According to some of the people I met in Ireland last week, Irish might become a mainly urban language in the future. At the moment the majority of regular Irish speakers live in remote, rural areas, the Gaeltachtaí. These areas are suffering from depopulation because there are few opportunities for young people, who tend to move elsewhere to study and work. Some return, but many don’t. In some of the rural Gaeltachtaí the language remains strong, however in others the numbers of people using Irish as their main language is shrinking.
Not all Gaeltachtaí are in rural areas though – in West Belfast there is a thriving and growing community of Irish speakers, which was established in the late 1960s by six Irish-speaking families. In 1970 the first Irish medium primary school in Northern Ireland, Bunscoil Phobal Feirste, opened its doors, and the first Irish medium nursery school, Naíscoil, was set up in 1978. Since then numerous Irish medium nursery and primary schools have opened, and there are three secondary schools as well. There is also a daily Irish language newspaper – Lá Nua – and an Irish language community radio station – Raidió Fáilte. One of the people I met in Glencolmcille works for this radio station and he did a number of short interviews with people attending the summer school, including myself.

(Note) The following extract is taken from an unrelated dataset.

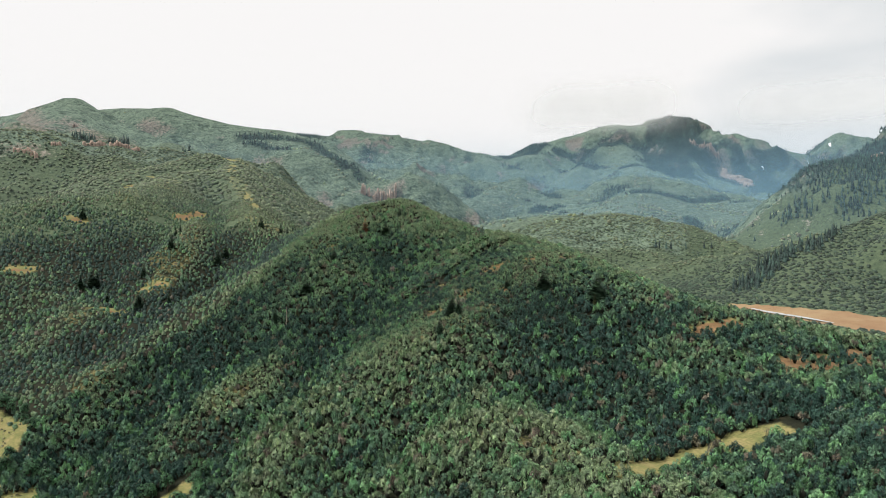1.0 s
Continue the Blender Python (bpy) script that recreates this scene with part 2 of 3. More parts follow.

According to Wikipedia, the varieties of Irish native to Northern Ireland became extinct as spoken languages when the last native speaker of Rathlin Irish died in 1985. However over 10% of the population now have some knowledge of Irish – mainly the Donegal dialect of Ulster Irish. The Irish speakers in Belfast and Northern Ireland in general seem determined to keep the language alive there whatever obstacles are put in their way, and there is no shortage of obstacles.